* _GIVEN DATA_

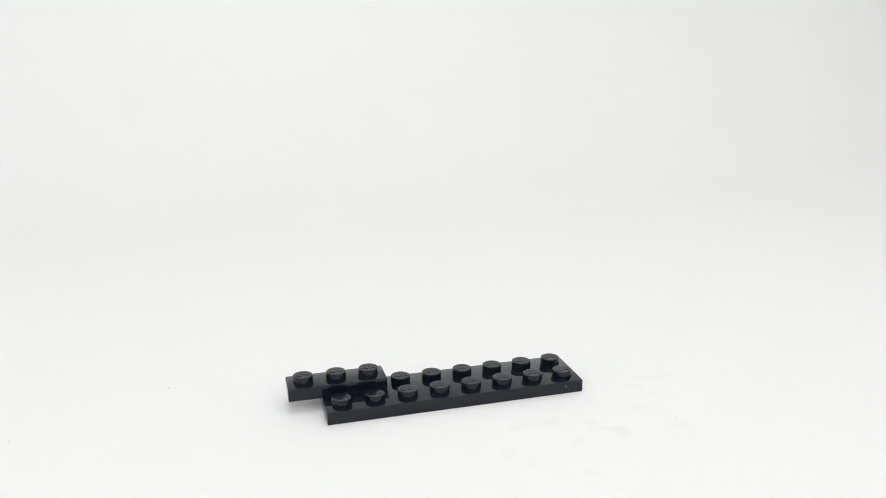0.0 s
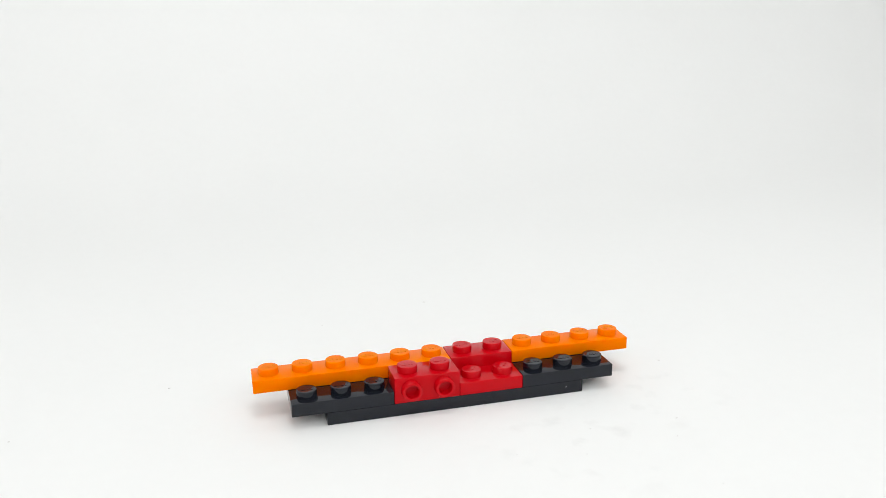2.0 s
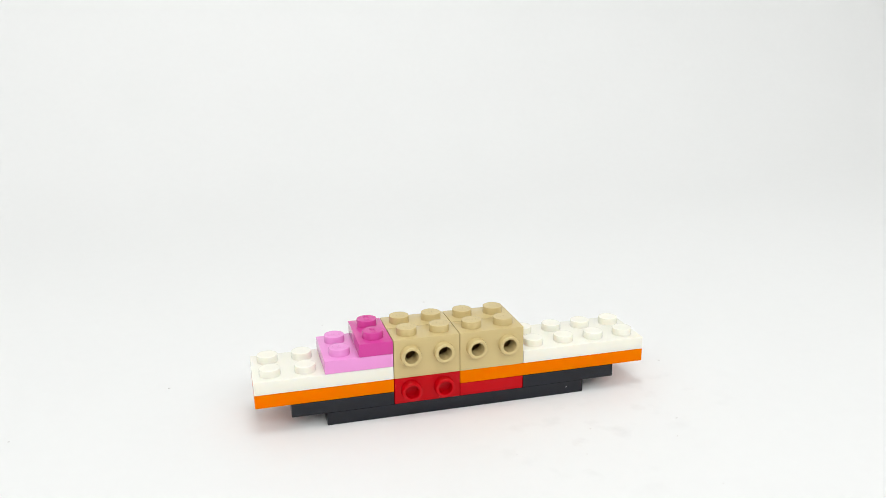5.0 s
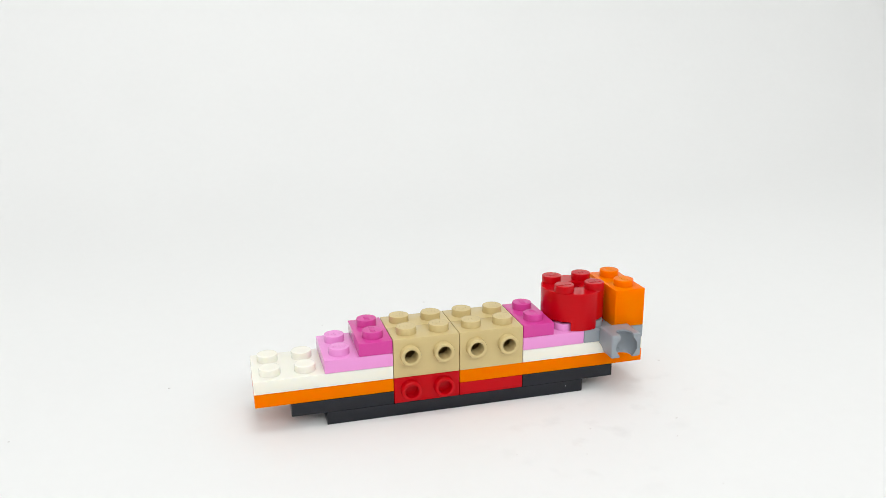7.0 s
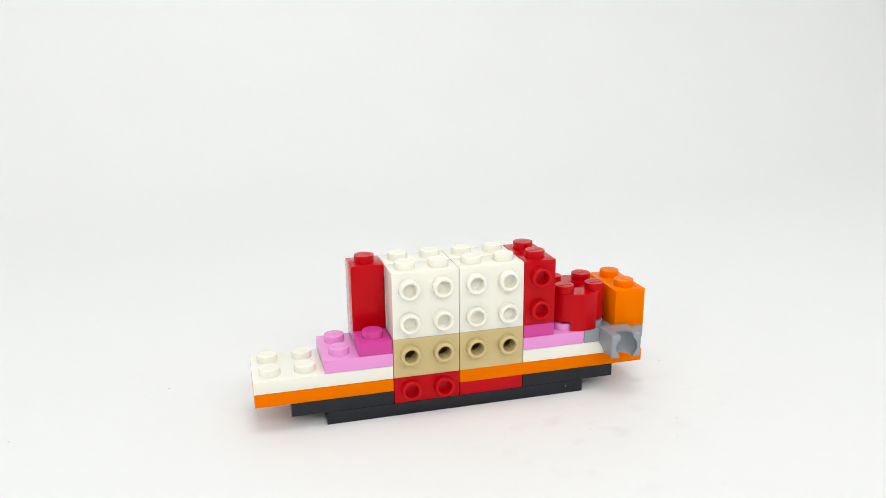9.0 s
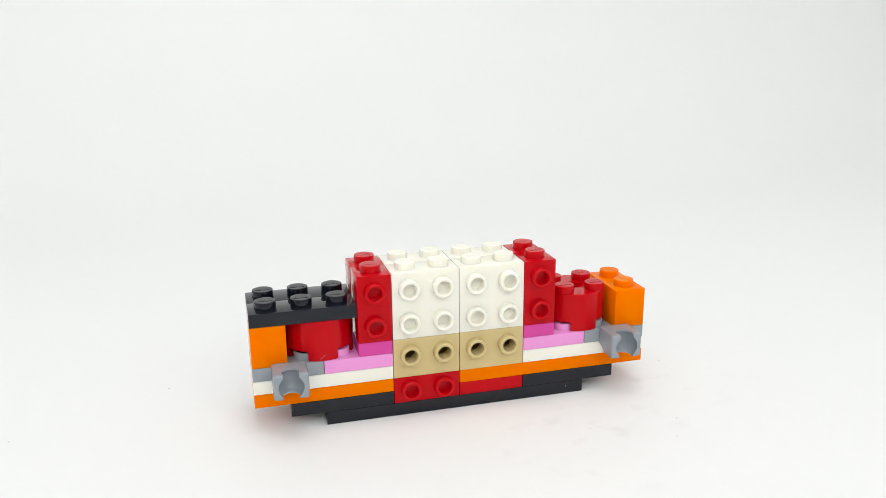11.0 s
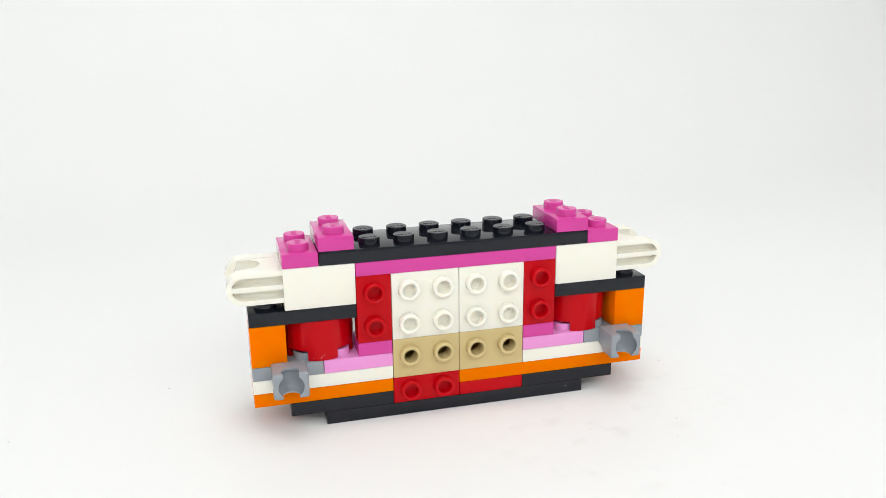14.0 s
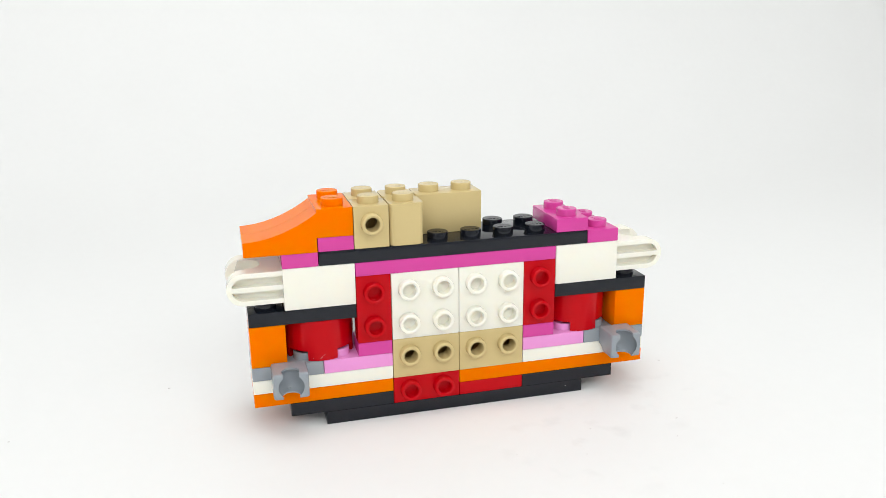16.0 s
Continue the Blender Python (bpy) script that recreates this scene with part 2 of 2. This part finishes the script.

* _GOAL_
Reproduce the material word for word, minus the images.

* _RESULT_
0.0 s
2.0 s
5.0 s
7.0 s
9.0 s
11.0 s
14.0 s
16.0 s
Continue the Blender Python (bpy) script that recreates this scene with part 2 of 2. This part finishes the script.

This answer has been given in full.